Israel/Palestine is small, about a third the size of Ireland, with a population nearing 10 million. It is a beautiful and varied land, comprising fertile plain, highlands and desert. It could be Paradise: home to a shared dream: the realisation of a Jewish homeland with Biblical roots in the highlands of Judea and Samaria and the people of the country known as Palestine since the time of the Crusades.

Instead, it is a place of tragedy and inhuman outrage.

Over a century ago, as Zionism and the demand for an Eretz Israel homeland grew, the first wave of Jewish settlers bought land in Palestine, calling them themselves colonists. Palestine became a British protectorate in 1923 after Middle Eastern borders were redrawn following WW1, later the British handed the partition – rather than creating a federal state – of Palestine over to the UN in 1947. The following year, 44% of the territory was given to the Yishuv (Jewish settlers) who then were only one third of the population. More than 700,000 Palestinian Arabs were expelled or fled.

Today Palestinians have just 22% of the country divided between the Gaza Strip and the West Bank, three quarters of the total population are Jewish.

Uprisings, war and terror have haunted the country down through subsequent decades culminating in the unspeakable horror of the Hamas attack and the Israeli retaliation as bombs are rained on the civilian population trapped in the densely populated Gaza strip, over 3,000 have lost their lives.

In so doing Israeli forces are committing war crimes, just as Putin’s armies have been doing in Ukraine. This has been followed by the Israelis by the threat of ground invasion of Gaza and the impossible demand that one million Palestinians move out of the northern Gaza to the south where there is neither shelter nor food.

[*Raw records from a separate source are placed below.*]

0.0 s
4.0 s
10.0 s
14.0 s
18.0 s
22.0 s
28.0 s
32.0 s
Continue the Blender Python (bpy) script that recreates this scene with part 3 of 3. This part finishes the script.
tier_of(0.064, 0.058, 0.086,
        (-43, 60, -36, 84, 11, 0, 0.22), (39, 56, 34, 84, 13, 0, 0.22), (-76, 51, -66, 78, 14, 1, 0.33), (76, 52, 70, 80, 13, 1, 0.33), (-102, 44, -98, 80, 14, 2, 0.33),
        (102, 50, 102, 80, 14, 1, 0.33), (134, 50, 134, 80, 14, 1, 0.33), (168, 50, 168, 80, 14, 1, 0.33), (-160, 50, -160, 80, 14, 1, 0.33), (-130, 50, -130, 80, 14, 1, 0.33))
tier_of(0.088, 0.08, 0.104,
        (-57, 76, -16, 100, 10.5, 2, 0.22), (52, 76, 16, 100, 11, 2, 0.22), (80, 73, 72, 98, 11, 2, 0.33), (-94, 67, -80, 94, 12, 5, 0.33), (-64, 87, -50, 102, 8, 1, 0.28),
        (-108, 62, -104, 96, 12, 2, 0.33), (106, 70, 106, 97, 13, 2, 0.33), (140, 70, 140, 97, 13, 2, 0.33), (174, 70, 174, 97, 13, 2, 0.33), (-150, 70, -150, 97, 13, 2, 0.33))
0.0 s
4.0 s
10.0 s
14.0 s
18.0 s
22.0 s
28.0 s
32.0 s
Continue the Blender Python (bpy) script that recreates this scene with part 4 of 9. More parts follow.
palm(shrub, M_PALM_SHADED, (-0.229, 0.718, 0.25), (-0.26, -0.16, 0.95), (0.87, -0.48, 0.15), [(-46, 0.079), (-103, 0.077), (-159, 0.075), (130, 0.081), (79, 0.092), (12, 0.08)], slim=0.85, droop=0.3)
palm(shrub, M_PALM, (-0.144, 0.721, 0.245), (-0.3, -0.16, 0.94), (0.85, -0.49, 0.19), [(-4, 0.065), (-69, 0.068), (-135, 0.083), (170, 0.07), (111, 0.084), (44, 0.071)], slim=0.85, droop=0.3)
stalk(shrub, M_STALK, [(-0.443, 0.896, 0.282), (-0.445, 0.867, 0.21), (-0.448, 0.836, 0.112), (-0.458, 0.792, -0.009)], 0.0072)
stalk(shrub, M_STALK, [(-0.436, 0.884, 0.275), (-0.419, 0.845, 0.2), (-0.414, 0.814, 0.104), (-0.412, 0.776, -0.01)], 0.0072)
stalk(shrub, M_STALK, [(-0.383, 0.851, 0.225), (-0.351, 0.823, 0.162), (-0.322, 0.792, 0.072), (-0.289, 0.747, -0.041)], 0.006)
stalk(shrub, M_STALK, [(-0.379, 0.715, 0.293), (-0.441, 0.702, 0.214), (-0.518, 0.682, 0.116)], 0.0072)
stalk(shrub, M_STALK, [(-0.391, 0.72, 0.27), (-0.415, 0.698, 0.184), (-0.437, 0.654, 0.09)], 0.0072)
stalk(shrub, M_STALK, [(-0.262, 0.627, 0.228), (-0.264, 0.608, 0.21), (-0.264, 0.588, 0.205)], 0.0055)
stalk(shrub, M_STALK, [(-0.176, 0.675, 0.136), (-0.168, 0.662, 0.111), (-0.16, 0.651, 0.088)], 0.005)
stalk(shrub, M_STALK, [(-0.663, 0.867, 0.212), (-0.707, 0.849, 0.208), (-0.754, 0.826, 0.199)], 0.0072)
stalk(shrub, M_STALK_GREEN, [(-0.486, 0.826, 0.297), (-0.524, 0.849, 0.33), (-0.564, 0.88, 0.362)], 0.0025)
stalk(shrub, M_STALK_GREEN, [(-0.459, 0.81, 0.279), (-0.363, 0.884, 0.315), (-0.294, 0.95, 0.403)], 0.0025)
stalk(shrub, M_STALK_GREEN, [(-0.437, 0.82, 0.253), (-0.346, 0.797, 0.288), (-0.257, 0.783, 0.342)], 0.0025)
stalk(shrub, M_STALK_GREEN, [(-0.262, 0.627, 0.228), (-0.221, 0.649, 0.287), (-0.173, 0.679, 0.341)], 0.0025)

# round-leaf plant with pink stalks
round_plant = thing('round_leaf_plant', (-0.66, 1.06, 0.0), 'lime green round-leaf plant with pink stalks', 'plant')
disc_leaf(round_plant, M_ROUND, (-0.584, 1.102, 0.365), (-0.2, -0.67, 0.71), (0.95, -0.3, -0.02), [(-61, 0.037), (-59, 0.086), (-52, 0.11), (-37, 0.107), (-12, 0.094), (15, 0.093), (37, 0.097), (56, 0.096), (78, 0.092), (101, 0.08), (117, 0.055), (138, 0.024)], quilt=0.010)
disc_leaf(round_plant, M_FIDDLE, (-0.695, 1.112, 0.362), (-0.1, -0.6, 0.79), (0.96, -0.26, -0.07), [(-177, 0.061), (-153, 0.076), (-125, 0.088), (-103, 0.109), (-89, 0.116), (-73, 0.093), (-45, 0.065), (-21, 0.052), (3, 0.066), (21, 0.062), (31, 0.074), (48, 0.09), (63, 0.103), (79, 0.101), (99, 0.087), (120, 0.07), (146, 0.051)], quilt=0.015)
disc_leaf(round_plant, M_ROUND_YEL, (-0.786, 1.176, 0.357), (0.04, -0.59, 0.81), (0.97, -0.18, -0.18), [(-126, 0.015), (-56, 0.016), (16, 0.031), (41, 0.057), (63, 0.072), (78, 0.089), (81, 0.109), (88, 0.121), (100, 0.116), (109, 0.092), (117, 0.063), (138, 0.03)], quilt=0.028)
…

In a grim future lie fearful possibilities: will the fleeing Palestinians be ethnically cleansed never to return to their homes in Gaza, will the war spread to the Palestinian West Bank, or spread to neighbouring Lebanon, and will the tinder box of the Middle East ignite if Iran , which supports and funds Hamas, becomes involved?

In the face of such terrible uncertainty and despair over what has already happened it is easy to fall back on the comfort of aphorisms like the Biblical quote from Galatians “Whatsoever a man soweth that shall he also reap.” Given the unchecked erosion of Palestinian human rights under Israeli control where 80% on Gaza depend on foreign aid and over a million on food aid, you need only look at other examples: the Troubles in the North and the overthrow of Apartheid in South Africa to see the explosive consequences of oppression.

Another saying by Edmund Burke comes to mind, “The only thing necessary for the triumph of evil is when good men do nothing.” Here it is a case not only of doing nothing effective to curb either war crimes, territorial incursions, human right erosion to the point of reducing Palestinians to a state of Apartheid, but also showing one-sided support rather than being impartial in finding a lasting solution to Israeli and Palestinian conflict.

So far there is no hope of resolution to the atrocity of war, nor effective facilitation by world powers towards peace and justice. Rather the Western powers have been pouring oil on the flames as the US President Joe Biden arrives in Israel guaranteeing financial, military and political support, UK’s Rishi Sunak has declared unequivocal support for Israel and Ursala Von Der Leyen expressed support for Israel by the EU and faced criticism for failing to call on Israel to respect international law.

There is no acknowledgement that killing innocent people and children cannot be justified as defence of the Israeli nation.